School district asks community for input amid revenue shortfall
Anchorage community members are being asked to weigh in on which values are most important to them when it comes to education in the Anchorage School District.
The survey for 2018-2019 asks participants to rank values including: clean and safe schools, co-curricular activities and sport, class sizes, effective and rigorous course offerings and options in schools and programs.
Dr. Deena Bishop, ASD Superintendent, says the district is facing a $9 million revenue shortfall.
"About half of that is from our federal government and about half from our state due to decreased enrollment, so with a decrease in revenue of course our services are gonna decrease as well.

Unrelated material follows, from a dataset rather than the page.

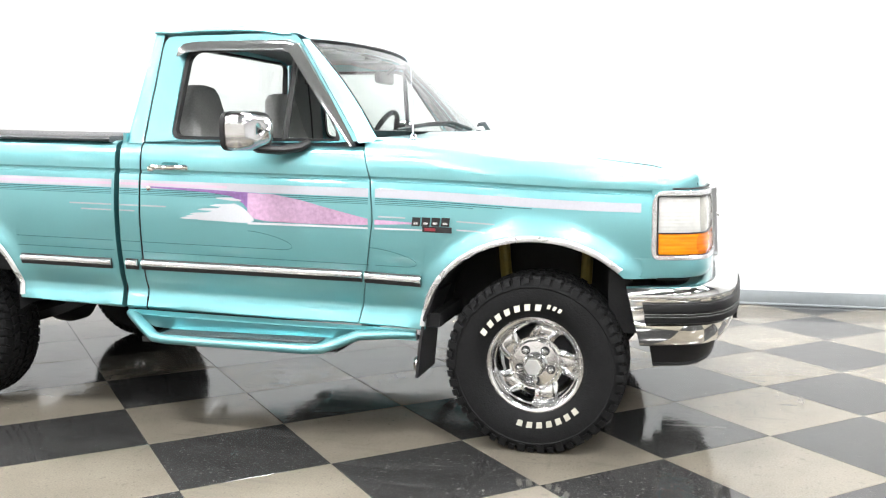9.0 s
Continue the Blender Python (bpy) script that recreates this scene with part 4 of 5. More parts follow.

But in the mean time we have about a $4 million increase in costs so we're trying to balance those numbers and come up with a good budget that our board can support as well as the greater community," Bishop said.
The district had a decrease of 700 students this year, and the prior year lost 250.
"Seven hundred in a year is a significant amount and it does match similar to what the economy is looking like, loss of jobs in Anchorage area," Bishop said.
The survey asks respondents, "To what extent do you agree with the following statement: 'The district should increase student fees for activities and supplies in order to preserve teaching positions and keep class sizes lower.' "
Another question asks participants whether they agree or disagree with the district charging to ride the school bus to preserve teaching positions and keep class sizes lower.
Deena Mitchell, a parent and member of Great Alaska Schools, said charging to ride the bus could negatively affect low-income families.
"We have some disadvantaged families out there in terms of resources that they have, so in families where there are people working two or three jobs, they maybe don't even have a car, not providing busing to these kids is going to be really a problem," Mitchell said. "If we do look at that, we have to be very careful to make sure that we provide the means for people who can't afford to pay for the bus to get their kids to school."
Bishop said the district's transportation budget took a hit of $3 million, causing the district to consider its options: use the fund balance, use operational money used for staff, books, curriculum and teachers, or charge a fee for bus service.
"What we've looked at across the country, there are some places that have looked at a fee, if you will, for service a minimal fee perhaps something as $10 a month for a bus ride to school and we're just checking to see if that is something that we should look into," Bishop said. "If it isn't tangible for our community, if it's something that is way out of bounds that we even suggest, we'll stay away from that."
While it varies at different times of the year and by location, generally between 35 and 40 percent of the Anchorage community would qualify for free or reduced lunches, Bishop said.
Bishop says for other programs and courses requiring fees, there are waivers available to families that qualify.
As the district faces difficult choices, Mitchell says it needs to be careful about how it finds efficiencies.
"If efficiencies mean that teachers have even more of a burden to bear than they have already and that impacts how our students are getting the attention and learning and instruction and the coaching and the engagement that they need, that doesn't get us anywhere," Mitchell said.
The survey will be available through December and findings will be presented to the school board at a public meeting.